Recently, my colleagues Pete Di Stefano, Ashley Adams, and I hosted a webcast on the topic of capacity planning and optimization. You can listen/watch it here, it was a really fun conversation. 

As part of the discussion, we talked about the need to measure the right things to get the correct outcome. Keep in mind my oft-repeated mantra: monitoring is simply the collection of data. You need a robust, mature tool to add context, which transforms those metrics into information. Only when you have contextually accurate information can IT folks hope to act—fixing the right problem to achieve the best result.

But do you know the result you want? Because if you aren’t clear on this point, you’ll end up fixing the wrong thing. And often, this leads you to emphasize measuring the wrong thing. Let me start off with a true story to illustrate my point:

As I’ve mentioned in the past my dad was a musician, a percussionist (drummer), for the Cleveland Orchestra for almost 50 years. Because of the sheer variety of percussion instruments a piece might require—snare drum, kettle drum, bass drum, gong, xylophone, marimba, cymbals, and more—the folks in the section would give “ownership” of specific instruments to each team member. My dad always picked cymbals.

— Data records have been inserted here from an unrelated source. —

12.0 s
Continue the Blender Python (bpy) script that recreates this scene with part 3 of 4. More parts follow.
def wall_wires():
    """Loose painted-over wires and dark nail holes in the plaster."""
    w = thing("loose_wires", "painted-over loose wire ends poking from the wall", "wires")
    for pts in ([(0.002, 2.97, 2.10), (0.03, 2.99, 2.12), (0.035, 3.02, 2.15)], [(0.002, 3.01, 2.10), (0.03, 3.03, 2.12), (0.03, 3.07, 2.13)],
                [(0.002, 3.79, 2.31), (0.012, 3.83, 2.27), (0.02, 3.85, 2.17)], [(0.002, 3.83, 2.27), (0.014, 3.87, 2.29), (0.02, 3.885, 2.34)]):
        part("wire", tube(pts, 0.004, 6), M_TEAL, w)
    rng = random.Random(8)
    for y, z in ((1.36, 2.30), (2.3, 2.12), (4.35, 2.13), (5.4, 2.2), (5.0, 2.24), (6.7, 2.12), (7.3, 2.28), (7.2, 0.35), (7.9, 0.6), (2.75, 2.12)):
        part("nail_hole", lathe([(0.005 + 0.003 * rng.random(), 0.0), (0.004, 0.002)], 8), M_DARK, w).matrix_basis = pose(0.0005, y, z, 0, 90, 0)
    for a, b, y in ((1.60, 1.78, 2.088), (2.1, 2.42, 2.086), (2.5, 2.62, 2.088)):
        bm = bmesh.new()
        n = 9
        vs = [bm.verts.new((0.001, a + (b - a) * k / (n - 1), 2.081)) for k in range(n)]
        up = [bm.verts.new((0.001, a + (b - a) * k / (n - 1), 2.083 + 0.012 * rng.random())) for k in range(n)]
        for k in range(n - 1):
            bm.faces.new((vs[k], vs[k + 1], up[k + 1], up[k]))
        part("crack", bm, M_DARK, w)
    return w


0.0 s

Here’s the punchline: I asked him why, one time, and he told me, “My pay per note is way higher than the guy playing snare drum.”

<rimshot>

The ridiculousness of Dad’s comment underscores something I see in IT (and especially in monitoring): Two valid metrics (pay, and number of notes you play) aren’t necessarily valid when you relate them. It’s yet another expression of the old XKCD comic on correlation versus causation.

Here’s a less fanciful but equally ridiculous example I saw at several past jobs: ticket queue management. It’s fair to say if you work on a helpdesk, closing tickets is important. Ostensibly, it’s an indication of completed work. But anyone who has actually worked on a helpdesk knows this isn’t completely true. I can close a ticket without completing the work. Heck, some ticket systems let me mass-close a whole bunch of tickets at the same time, never having done any of the tasks requested in them.

Nevertheless, it’s common to see a young, hungry, eager-to-prove-themselves helpdesk manager implement a policy emphasizing ticket closure rates. These policies use a wide range of carrots (or sticks), but all pointing in the same direction: “close ALL your tickets, or else!” The inevitable result is support folks dutifully closing every one of their tickets, whether they’re completed or not, sometimes before the customer has hung up the phone.

The problem stems from using ticket closure as a key metric. Tickets aren’t, in and of themselves, a work product. They’re merely indicators of work. It’s possible to close 100 tickets a day and not help a single person or accomplish a single task. Closed tickets don’t speak to quality, satisfaction, or expertise. They also don’t speak to the durability of the solution. “Have you tried turning it off and on again?” will probably make the problem go away (and let you close the ticket), but it’s highly likely the problem will come back, since nothing was actually fixed, only deferred.

We who make our career (or at least spend part of our day) with monitoring solutions are also familiar with how this plays out day to day. Measure high CPU (or RAM, or disk usage) with no other context or input, where a spike over 80% triggers an alert, and you’ll quickly end up with technicians who over-provision the system. Measure uptime on individual systems without the context of load-balancing, and you’ll quickly end up with managers who demand five-nines even though the customer experience was never impacted. And so on.

The point—both of this blog and of my original discussion with Ashley and Pete—is to understand how optimization cannot happen without first gathering metrics; and gathering raw metrics without also including context leads to all manner of tomfoolery.